Exato. A gente tem que pensar que a lucratividade de um projeto está vinculada à perpetuação no tempo. Um projeto que dá lucratividade em um ano talvez não seja tão lucrativo quando um que dá ao longo de dez anos. Então, a sustentabilidade pode trazer um benefício financeiro também. O problema muitas vezes é que essa lucratividade não está ligada ao mesmo ator.

Também há casos em que os projetos são lucrativos, mas não necessariamente são tão bons para a sociedade.

Isso foi o que vimos, por exemplo, no Minha Casa Minha Vida. E nem estamos falando de lucros exorbitantes. Do ponto de vista financeiro, é um modelo que conseguiu casar bem uma necessidade de habitação em conjunção com o mercado da construção, que queria produzir habitação. O governo federal financia a construção, os construtores ganham dinheiro, e quem precisa de casa ganha casa. Mas no longo prazo, mesmo no médio, essa riqueza gerada passa a se transformar em um passivo econômico. Normalmente, são escolhidos os terrenos mais baratos, longe do centro urbano, e o município acaba tendo que levar nova infraestrutura viária, construir equipamentos públicos comunitários como escolas, unidades de saúde e de assistência social, além de expandir as linhas de transporte coletivo. Ao incluirmos os custos para manter e operar esses novos serviços, fica claro que esse modelo não é o mais sustentável.  

Como a revisão dos Planos Diretores que deve ocorrer nos próximos anos é uma oportunidade de implementar várias medidas para impulsionar a sustentabilidade?

O Brasil vai ter, em dois ou três anos, uma nova geração de Planos Diretores nas suas cidades.
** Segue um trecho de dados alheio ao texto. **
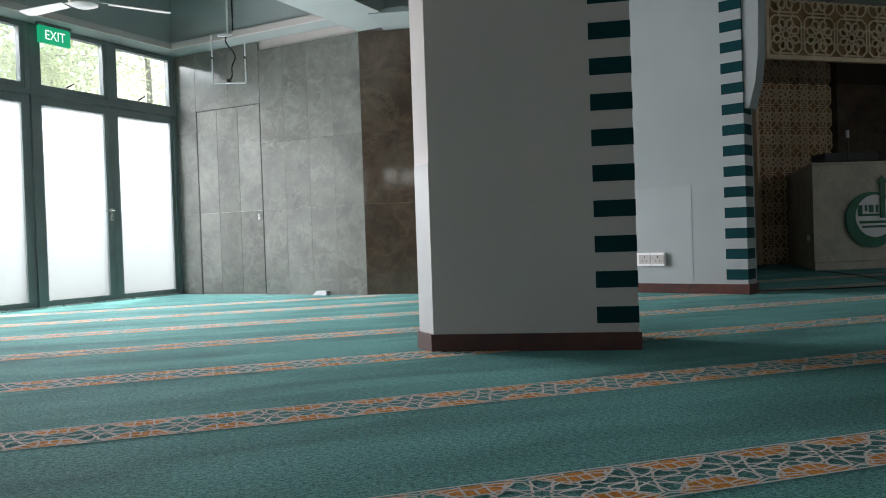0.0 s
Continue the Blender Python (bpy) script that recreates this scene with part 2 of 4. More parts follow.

E essa é uma grande oportunidade de os municípios incluírem soluções inovadoras, sustentáveis e ousadas do ponto de vista do financiamento e do urbanismo em seus Planos Diretores. O WRI está ajudando os municípios a fazer isso através da estratégia DOTS, mostrando como incluir uma estratégia territorial dentro de Planos Diretores usando instrumentos que vão realmente viabilizar eles, seja do ponto de vista do desenho urbano, seja de como realmente tornar aquilo realidade. Estamos trabalhando para tornar concreta uma ideia de cidade nos Planos Diretores.